I've heard arguments that maintaining separate zones may be good for
parallelization due to separation of pcbinfo locks, but such claims
have never been supported by benchmark runs or real-life anecdotal
evidence.  Another argument which was brought up to reject my
proposal, that separate zones provide or could provide inherent
per-vnet resource limiting was also and still is extremely thin,
since the number of items in most networking zones is limited to
maxsockets, which is a shared / global OS limit.

OTOH, it's obvious that maintaining separate zones is not only wasteful
on memory, but likely can contribute to increased D-cache trashing with
traffic spread among multiple vnets.

And finally, as John pointed out, the DELAY(tick) commited here and
deemed a "safety belt" is highly dubious, since sleeping for a single
tick provides no real guarantees against potential races, but rather
works as an umbrella to mask them in some (un)lucky cases.

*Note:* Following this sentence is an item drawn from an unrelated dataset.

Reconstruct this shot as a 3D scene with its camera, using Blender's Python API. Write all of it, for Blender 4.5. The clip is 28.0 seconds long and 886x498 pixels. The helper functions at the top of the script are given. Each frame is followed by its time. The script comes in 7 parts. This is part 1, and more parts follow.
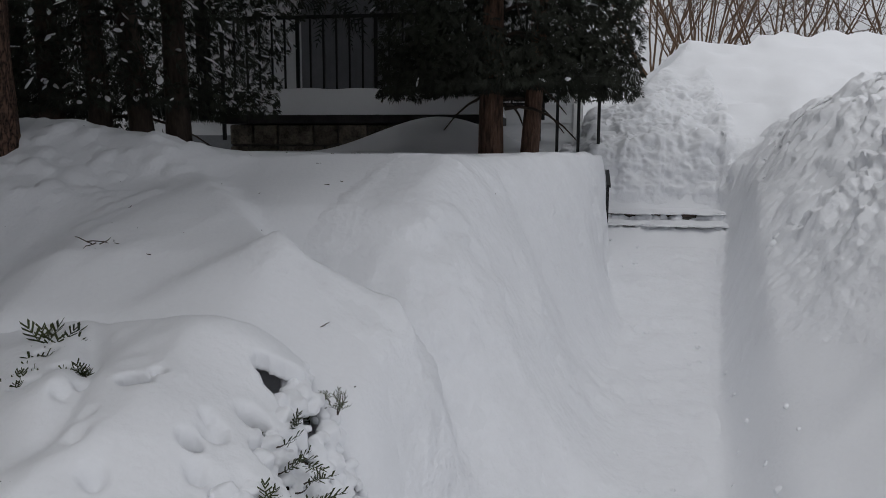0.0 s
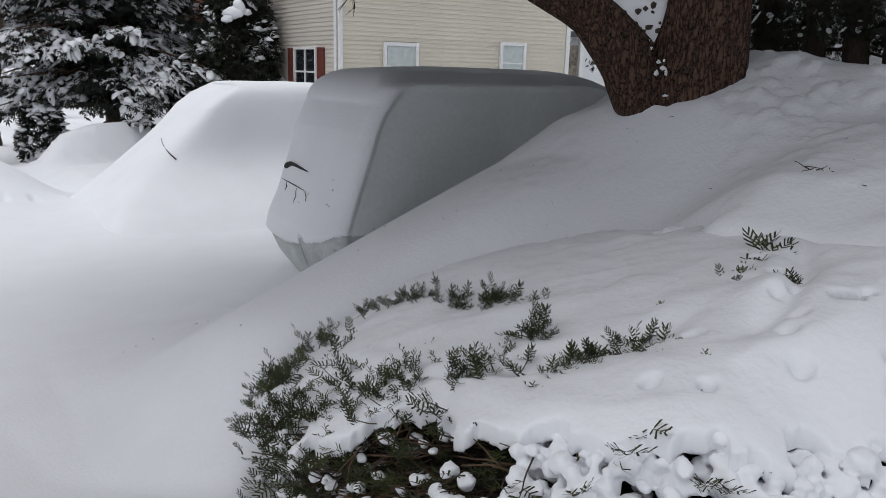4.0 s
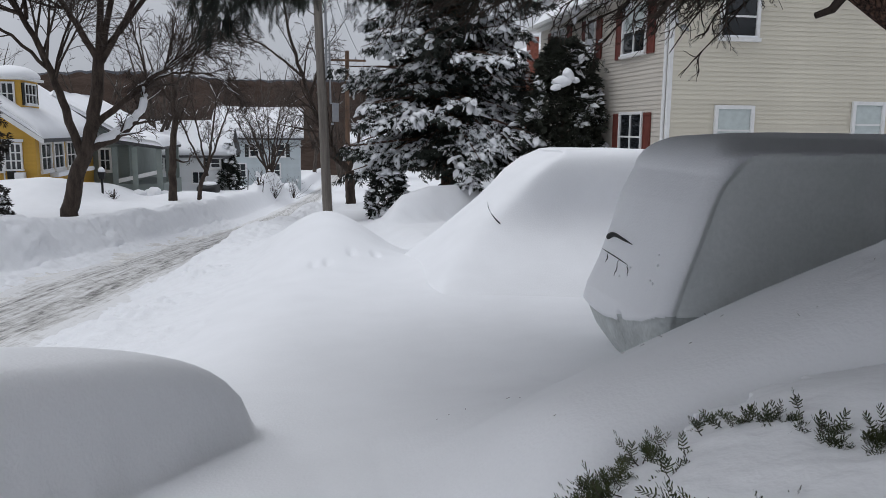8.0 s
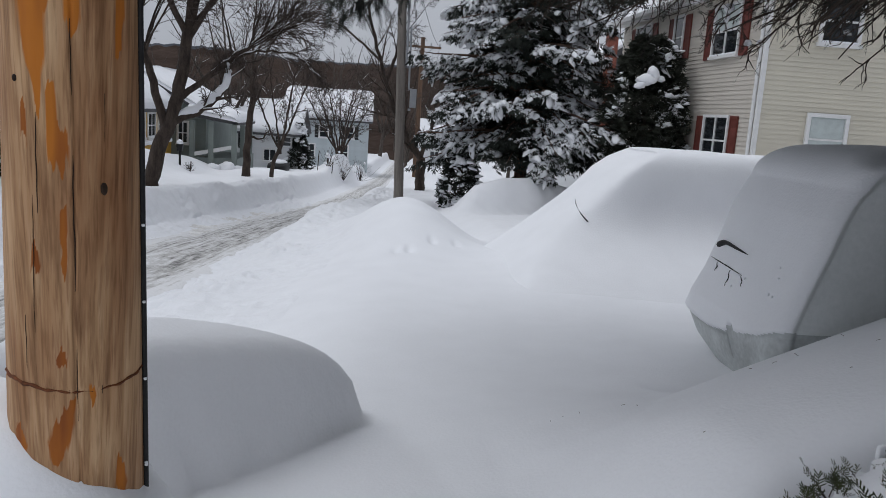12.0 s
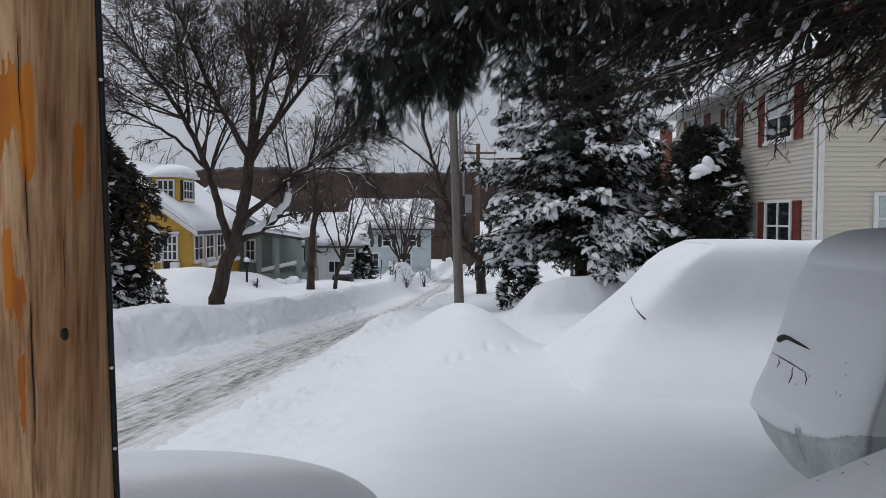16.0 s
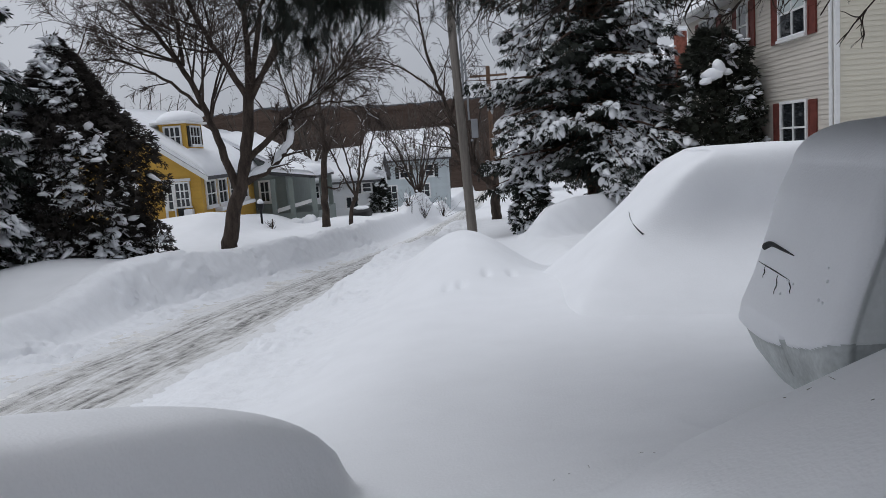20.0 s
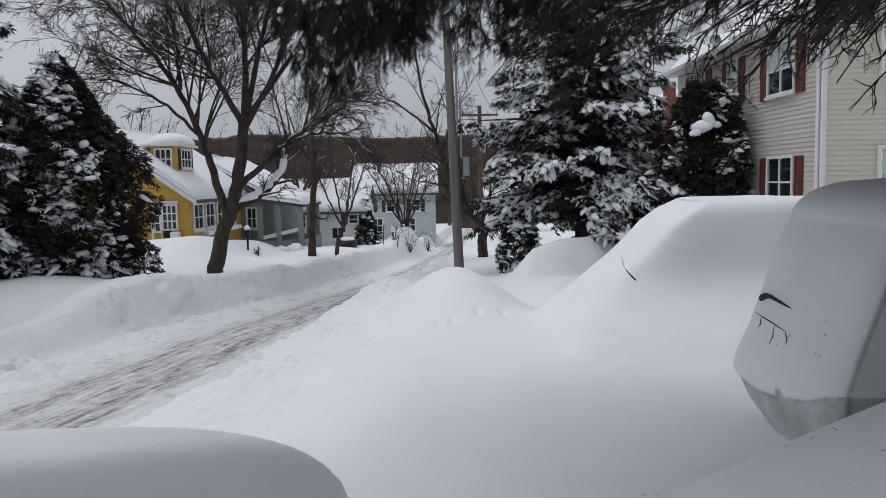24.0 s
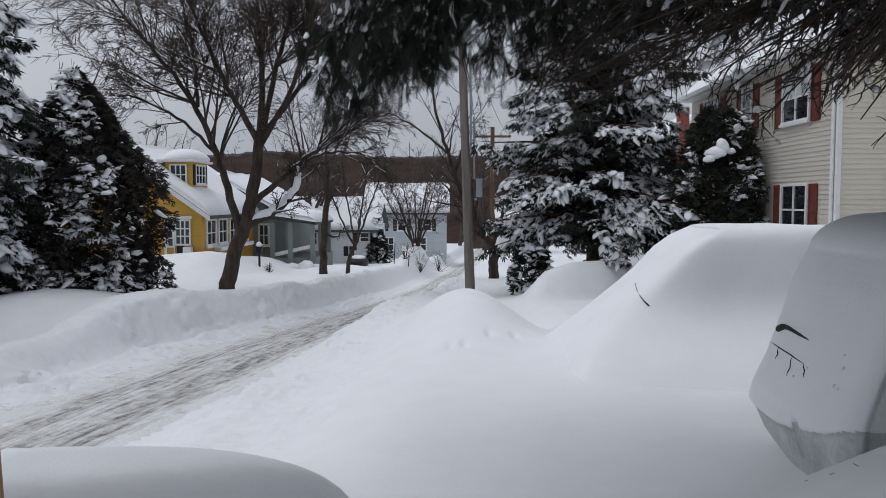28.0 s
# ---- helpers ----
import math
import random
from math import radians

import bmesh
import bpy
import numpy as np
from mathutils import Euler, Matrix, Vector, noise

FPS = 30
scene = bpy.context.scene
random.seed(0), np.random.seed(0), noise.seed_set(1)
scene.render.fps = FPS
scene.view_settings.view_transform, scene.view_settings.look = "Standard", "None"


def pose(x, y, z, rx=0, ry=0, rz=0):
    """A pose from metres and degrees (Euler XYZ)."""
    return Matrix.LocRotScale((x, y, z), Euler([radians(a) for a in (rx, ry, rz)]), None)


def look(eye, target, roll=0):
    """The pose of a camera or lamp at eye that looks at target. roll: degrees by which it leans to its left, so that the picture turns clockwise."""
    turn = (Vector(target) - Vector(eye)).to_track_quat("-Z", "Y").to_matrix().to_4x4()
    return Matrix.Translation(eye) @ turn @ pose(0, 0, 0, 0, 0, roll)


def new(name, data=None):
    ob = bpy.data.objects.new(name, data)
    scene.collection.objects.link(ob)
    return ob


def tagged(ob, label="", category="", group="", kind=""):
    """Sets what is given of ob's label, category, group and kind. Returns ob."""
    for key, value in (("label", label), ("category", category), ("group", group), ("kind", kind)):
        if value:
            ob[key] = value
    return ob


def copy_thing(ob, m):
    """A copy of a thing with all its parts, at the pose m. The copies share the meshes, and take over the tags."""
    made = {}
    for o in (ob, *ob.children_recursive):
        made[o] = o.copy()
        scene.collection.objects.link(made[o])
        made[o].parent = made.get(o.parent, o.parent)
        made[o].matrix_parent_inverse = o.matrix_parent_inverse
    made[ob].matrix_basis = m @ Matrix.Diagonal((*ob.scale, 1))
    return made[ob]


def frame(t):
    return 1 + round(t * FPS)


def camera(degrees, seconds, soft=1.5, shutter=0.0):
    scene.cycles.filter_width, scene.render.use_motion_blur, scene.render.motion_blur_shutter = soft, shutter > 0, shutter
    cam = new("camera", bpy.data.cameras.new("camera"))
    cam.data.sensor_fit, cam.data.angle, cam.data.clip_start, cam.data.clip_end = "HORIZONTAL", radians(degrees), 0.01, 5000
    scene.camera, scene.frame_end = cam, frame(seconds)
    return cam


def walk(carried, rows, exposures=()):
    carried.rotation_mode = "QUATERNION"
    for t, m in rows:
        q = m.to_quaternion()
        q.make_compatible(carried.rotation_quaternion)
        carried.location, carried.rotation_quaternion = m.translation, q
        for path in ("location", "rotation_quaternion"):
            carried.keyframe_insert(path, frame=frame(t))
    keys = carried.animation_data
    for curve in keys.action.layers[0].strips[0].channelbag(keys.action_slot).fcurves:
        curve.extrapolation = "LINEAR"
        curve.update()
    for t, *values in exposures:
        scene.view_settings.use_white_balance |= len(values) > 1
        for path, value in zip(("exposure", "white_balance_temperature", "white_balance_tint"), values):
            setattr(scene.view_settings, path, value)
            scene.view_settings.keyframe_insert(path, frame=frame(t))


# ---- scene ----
cam = camera(59.7, 28.0, 0.75)

PATH = [
    (0, (-0.078, 0.251, 1.965), (1.878, 0.569, 1.696), 0.2),
    (0.5, (-0.075, 0.171, 1.994), (1.806, 0.746, 1.636), -1.7),
    (1, (-0.148, 0.22, 2.0), (1.728, 0.843, 1.698), 0.4),
    (1.5, (-0.15, 0.164, 1.982), (1.641, 0.999, 1.669), 1.0),
    (2, (-0.148, 0.051, 1.96), (1.525, 1.064, 1.539), 1.6),
    (2.5, (-0.183, 0.077, 1.975), (1.383, 1.239, 1.531), 0.8),
    (3, (-0.25, 0.164, 1.945), (1.072, 1.585, 1.464), 2.0),
    (3.5, (-0.279, 0.212, 1.945), (0.861, 1.779, 1.451), 2.2),
    (5.5, (-0.309, 0.32, 1.989), (0.665, 2.039, 1.676), -0.8),
    (6, (-0.293, 0.28, 2.015), (0.488, 2.092, 1.685), -0.5),
    (6.5, (-0.225, 0.325, 1.976), (0.378, 2.208, 1.681), 0.4),
    (7, (-0.185, 0.308, 1.971), (0.341, 2.212, 1.656), 0.5),
    (7.5, (-0.161, 0.385, 1.984), (0.333, 2.294, 1.651), 0.4),
    (8, (-0.23, 0.534, 1.973), (0.118, 2.479, 1.665), 0.6),
    (8.5, (-0.291, 0.646, 1.957), (-0.104, 2.606, 1.607), 0.9),
    (9, (-0.243, 0.763, 1.982), (-0.176, 2.731, 1.633), -0.4),
    (9.5, (-0.266, 0.74, 1.959), (-0.219, 2.707, 1.598), -2.8),
    (10, (-0.36, 0.702, 1.966), (-0.268, 2.665, 1.594), -0.9),
    (10.5, (-0.578, 0.683, 1.969), (-0.522, 2.645, 1.581), 1.3),
    (11, (-0.645, 0.681, 1.976), (-0.638, 2.651, 1.63), 3.0),
    (11.5, (-0.614, 0.681, 1.962), (-0.514, 2.648, 1.615), 4.0),
    (13.5, (-0.51, 0.557, 2.015), (-0.145, 2.513, 1.819), 0.9),
    (14, (-0.481, 0.654, 1.999), (-0.279, 2.641, 1.885), 0.4),
    (14.5, (-0.387, 0.699, 2.009), (-0.307, 2.694, 1.887), -0.6),
    (15, (-0.32, 0.756, 2.002), (-0.3, 2.752, 1.878), -0.2),
    (15.5, (-0.331, 0.775, 2.019), (-0.267, 2.772, 1.952), -0.6),
    (16, (-0.357, 0.776, 2.014), (-0.333, 2.774, 1.932), 0.1),
    (16.5, (-0.367, 0.781, 2.008), (-0.355, 2.776, 1.872), -0.7),
    (17, (-0.382, 0.802, 1.99), (-0.342, 2.791, 1.783), -1.1),
    (17.5, (-0.402, 0.806, 1.99), (-0.409, 2.796, 1.785), -1.3),
    (18, (-0.441, 0.828, 1.983), (-0.522, 2.816, 1.78), -1.8),
    (18.5, (-0.339, 0.896, 1.961), (-0.442, 2.878, 1.718), -3.6),
    (19, (-0.086, 0.944, 2.006), (-0.262, 2.915, 1.714), -4.7),
    (19.5, (0.036, 1.09, 1.983), (-0.127, 3.063, 1.701), -4.4),
    (20, (0.096, 1.086, 1.962), (0.046, 3.068, 1.699), -4.1),
    (20.5, (0.079, 1.028, 1.977), (0.124, 3.016, 1.757), -2.8),
    (21, (0.077, 1.063, 1.991), (0.138, 3.049, 1.763), -2.2),
    (21.5, (-0.028, 0.974, 2.021), (0.022, 2.97, 1.908), -1.5),
    (23.5, (-0.04, 1.056, 1.98), (-0.047, 3.051, 1.83), -0.6),
    (24, (-0.071, 0.99, 1.985), (-0.069, 2.983, 1.811), -1.1),
    (24.5, (-0.108, 0.957, 1.989), (-0.218, 2.947, 1.814), -0.6),
    (25, (-0.08, 0.993, 1.995), (-0.168, 2.985, 1.838), -0.4),
    (25.5, (-0.063, 1.012, 1.994), (-0.083, 3.008, 1.865), 0.1),
    (26, (-0.074, 1.003, 1.999), (-0.085, 3.001, 1.901), -0.4),
    (26.5, (-0.089, 0.995, 1.996), (-0.087, 2.992, 1.874), 0.1),
    (27, (-0.09, 0.983, 2.0), (-0.082, 2.979, 1.876), -0.1),
    (27.5, (-0.083, 0.993, 2.004), (-0.078, 2.989, 1.874), -0.3),
    (28, (-0.121, 0.97, 2.016), (-0.144, 2.966, 1.893), -0.0),
]
walk(cam, [(t, look(eye, target, roll)) for t, eye, target, roll in PATH], [(0, -0.3, 6320, 10), (2, -0.15, 6320, 10), (3.5, 0.03, 6270, 10), (6, 0.1, 6200, 10), (8, -0.07, 6120, 10), (11, -0.17, 6080, 10), (28, -0.18, 6080, 10)])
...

Nevertheless, I'm glad Bjoern took time to push the vnet framework
further to the point where it could be finally enabled by default, for
which I hope was the main objective behind this sweep, since I find it
absurd that Linux has had vnet-like capability available by default for
years, while we not only pioneered the concept but had it merged in the
main tree years before Linux folks even started their efforts.